The Church of Holy Cross is a parish church located in Newton Ferrers. It features a 15th-century west tower, while the rest of the church contains elements from the 13th and 14th centuries, although it was extensively rebuilt in 1885-1886 according to designs by Fellowes Prynne. The structure is built of stone rubble with freestone dressings and has slate roofs. The church comprises a nave, north and south aisles, a chancel with a vestry, a south porch, and the west tower.

The windows are mostly late 19th-century Perpendicular style with panel tracery, including a three-light east window in early English style. The south window of the chancel dates from the 15th or 16th century and features three cusped lights with a straight head and hood mould. A 13th-century north window of the chancel has tripartite lancets with cusped heads and restored mullions. The large east window of the south aisle, from the early 16th century, has a four-centred arch with four roll-moulded lights.

The west tower is tall and has three stages, with weathered string courses and a moulded plinth. The buttresses are set back from the corners and have set-offs, topped with an embattled parapet and stumps of pinnacles.
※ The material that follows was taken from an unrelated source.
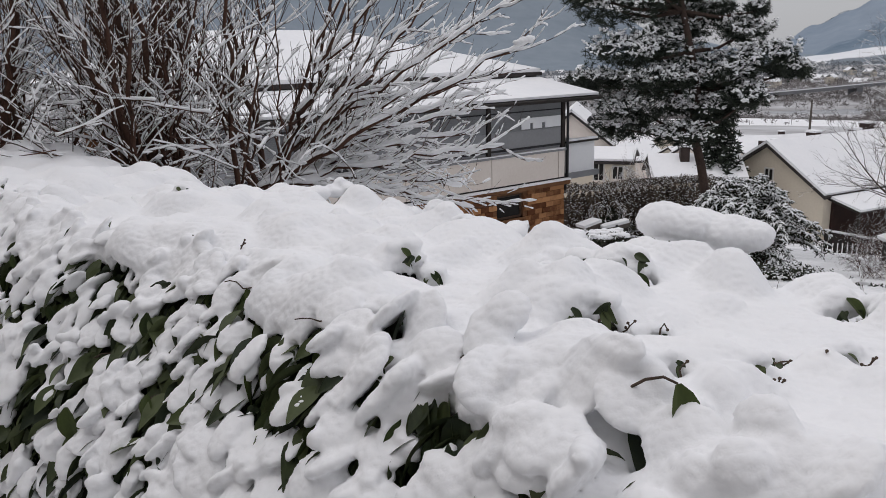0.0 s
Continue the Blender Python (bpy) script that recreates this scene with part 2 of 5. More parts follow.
def hp(s, n, z):
    return Vector((U.x * s + N.x * n, U.y * s + N.y * n, z))


def top(s):
    return 1.085 - 0.032 * max(0.0, min(s, 3.2) - 1.3) + 0.02 * max(0.0, s - 3.2)


FACE_Z = [0.0, 0.2, 0.46, 0.68, 0.80, 0.89, 0.98, 1.06, 1.10, 1.14]
FACE_N = [0.58, 0.58, 0.61, 0.67, 0.755, 0.83, 0.895, 0.965, 1.015, 1.07]
# height of the snow blanket along the hedge
CROWN_S = [-1.0, 0.75, 1.1, 2.3, 2.9, 3.4, 4.0, 4.8, 5.5, 6.1, 9.0]
CROWN_Z = [1.092, 1.096, 1.112, 1.112, 1.088, 1.04, 1.01, 1.00, 1.03, 1.045, 1.04]


def face(s, z):
    """How far out the sloping front of the hedge stands at height z."""
    return float(np.interp(z + 1.085 - top(s), FACE_Z, FACE_N)) - 0.13 * clamp((s - 2.0) / 1.2)


# (x, y, radius) of the hollows in the snow where leaves or shoots stand through
HOLLOWS = [(0.303, 2.03, 0.048), (0.415, 2.01, 0.030), (0.50, 1.96, 0.044), (0.35, 1.60, 0.042), (0.46, 1.54, 0.026), (-0.07, 1.675, 0.034), (-0.035, 2.075, 0.030), (0.03, 2.04, 0.022),
           (-0.21, 2.64, 0.030), (0.665, 2.185, 0.036), (0.765, 2.145, 0.036), (0.29, 1.83, 0.026), (-0.40, 3.76, 0.040), (0.04, 2.76, 0.026),
           (0.11, 2.50, 0.024), (0.101, 1.47, 0.028), (0.405, 1.205, 0.048), (0.59, 1.38, 0.024), (0.67, 1.49, 0.020), (0.80, 1.49, 0.026), (0.93, 1.75, 0.034), (0.44, 1.365, 0.020),
           (-0.96, 3.11, 0.024)]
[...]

The tower includes a three-light Perpendicular bell-opening and a 19th-century three-light Perpendicular style west window and west doorway.
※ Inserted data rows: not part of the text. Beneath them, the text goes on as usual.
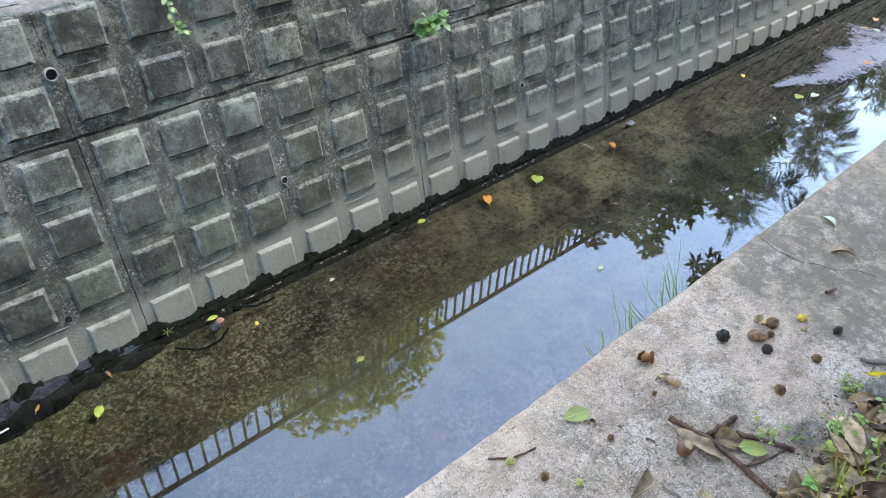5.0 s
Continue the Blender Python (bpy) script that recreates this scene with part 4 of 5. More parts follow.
def adrift(x, y, up=0.004):
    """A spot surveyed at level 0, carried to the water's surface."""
    return (x * 0.983 - 0.002, y * 0.983 - 0.046, WATER + up)


def flat_leaf(name, label, at, length, width, turn, mat, group, tilt=0.0, droop=0.25, fold=0.08, blunt=1.0, category="leaf", full=0.75):
    """A single fallen leaf lying flat, with its stalk."""
    t = thing(name, label, category, Matrix.Translation(at) @ Matrix.Rotation(radians(turn), 4, "Z") @ Matrix.Rotation(tilt, 4, "X"), group)
    part("blade", Geo().leaf((-length / 2, 0, 0), (1, 0, 0.12 * droop), (0, 0, 1), length, width, droop, fold, 9, blunt, full), mat, t)
    part("stalk", Geo().tube([(-length * 0.72, 0.002, 0.0), (-length * 0.5, 0, 0.0)], 0.0012, 4), M_DRYSTEM, t)
    if mat not in (M_FRESH, M_LIME, M_PALE):
        return t
    rib = [Vector((-length / 2, 0, 0.0006))]
    for k in range(9):
        a = -droop * k / 9 + 0.12 * droop
        rib.append(rib[-1] + Vector((math.cos(a), 0, math.sin(a))) * length / 9)
    part("midrib", Geo().tube(rib[:9], [0.0009 - 0.00008 * k for k in range(9)], 4), M_RIB, t)
    return t


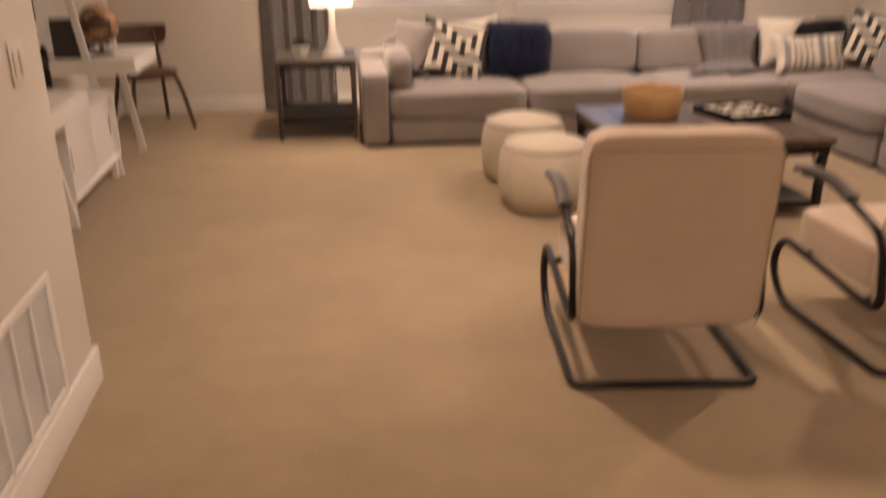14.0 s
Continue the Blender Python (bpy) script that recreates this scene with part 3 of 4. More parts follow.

Inside, the church features wide 15th-century three-bay north and south arcades with moulded four-centred arches supported by monolithic granite piers that have alternating shafts and hollows, along with moulded caps and bases. There is a 13th or 14th-century piscina with foiled tracery and a triple sedilia on the south wall of the chancel. Squints connect the aisles to the chancel and the nave to the north aisle. A two-centred arch chamfered doorway with pyramid stops leads from the north wall of the chancel to the vestry. The nave and chancel are combined, featuring a 19th-century boarded wagon roof.

The furnishings from the late 19th century include screens, choir stalls, a pulpit, a brass lectern, and an alabaster reredos, with 20th-century seating. Notable monuments include a tablet on the south wall of the chancel from 1679, dedicated to Grace Clifford, daughter of Barnaby Potter, Bishop of Carlisle, framed within a bolection architrave with a cornice and pulvinated frieze.